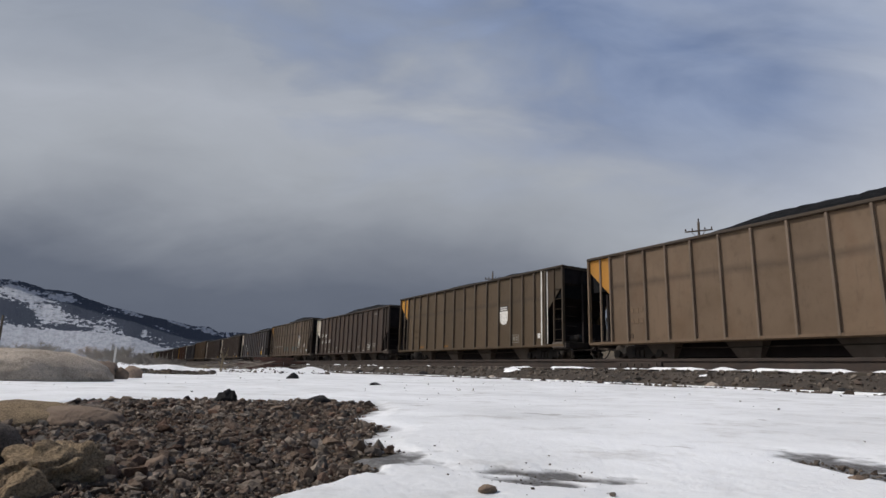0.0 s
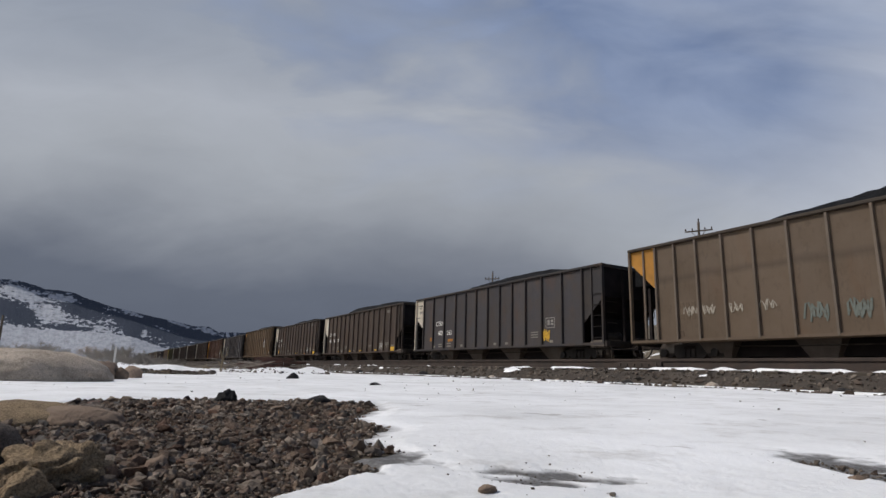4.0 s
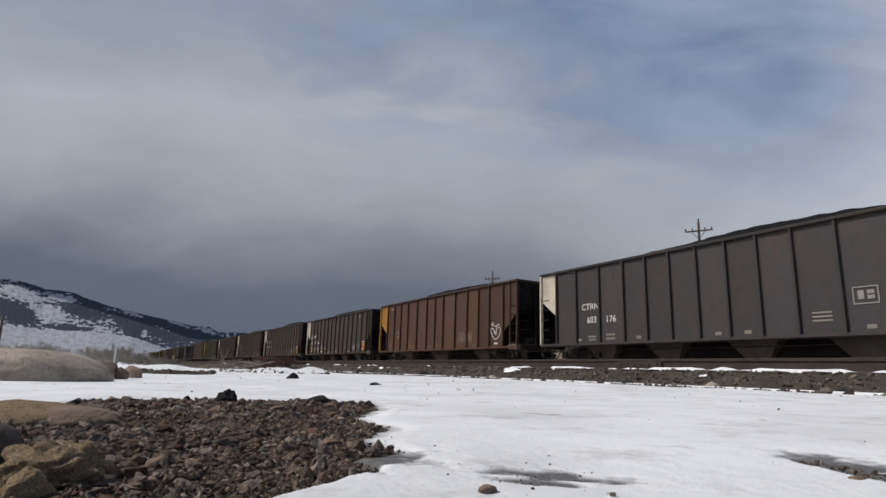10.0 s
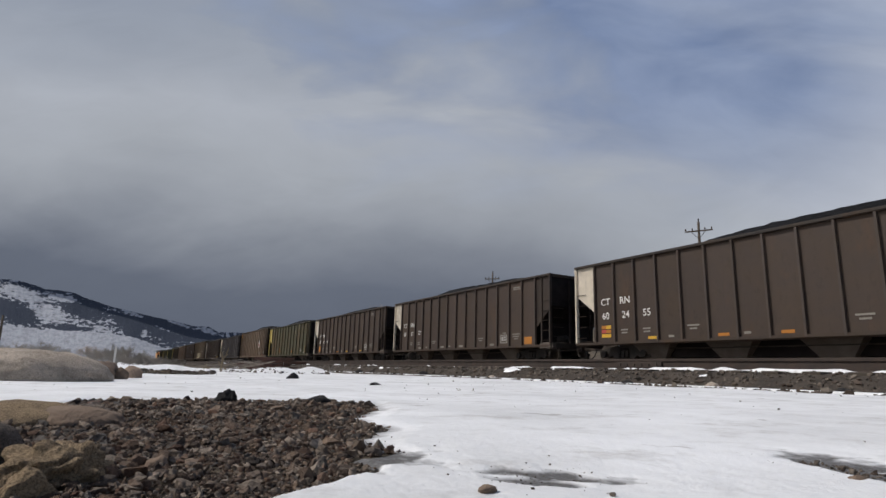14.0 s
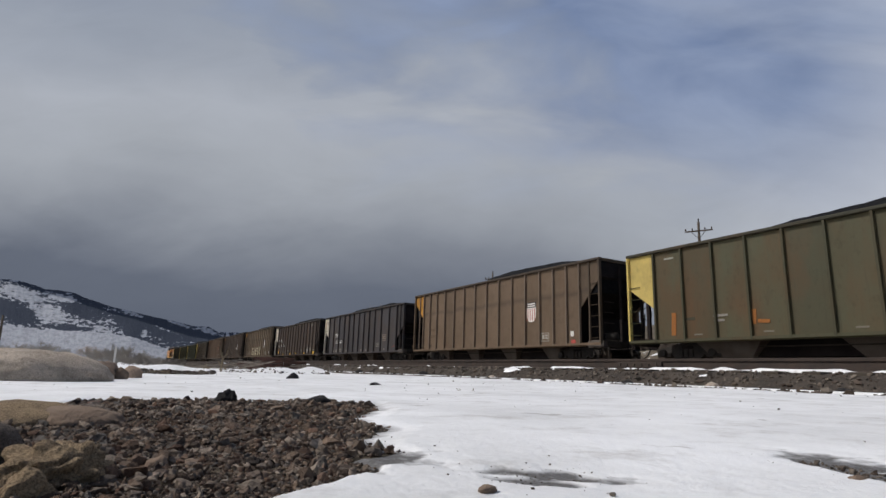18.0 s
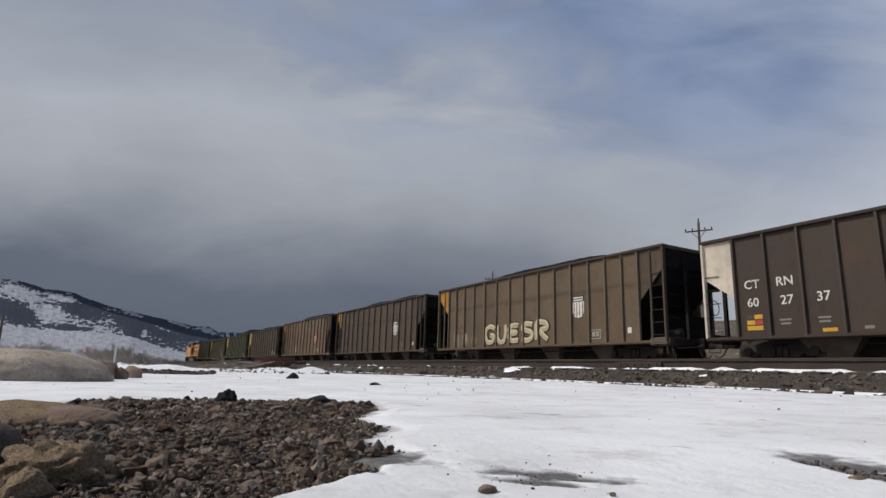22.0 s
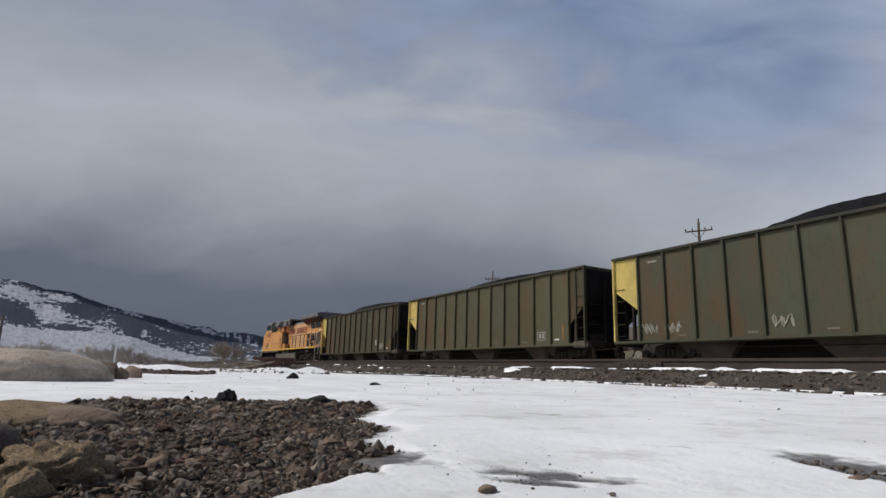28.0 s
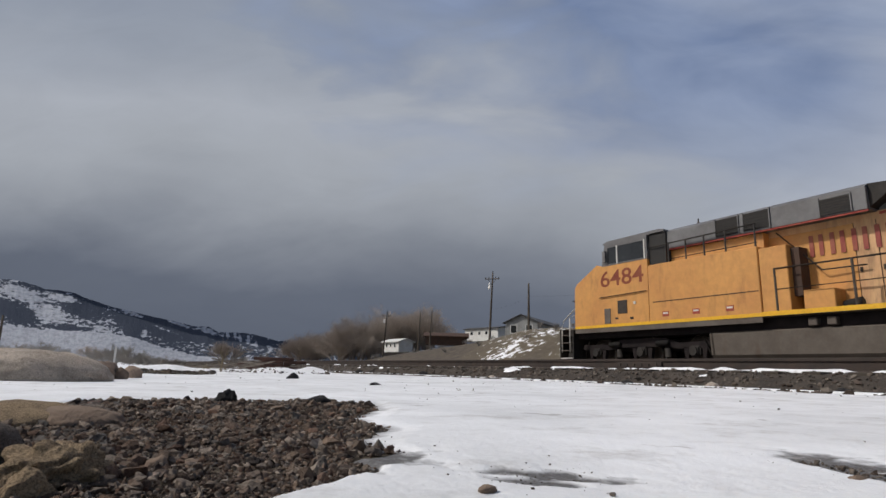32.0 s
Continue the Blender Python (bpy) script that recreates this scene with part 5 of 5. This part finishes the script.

▸ Exercise aim
Reproduce the listing above exactly, excluding all pictures.

▸ Response
0.0 s
4.0 s
10.0 s
14.0 s
18.0 s
22.0 s
28.0 s
32.0 s
Continue the Blender Python (bpy) script that recreates this scene with part 5 of 5. This part finishes the script.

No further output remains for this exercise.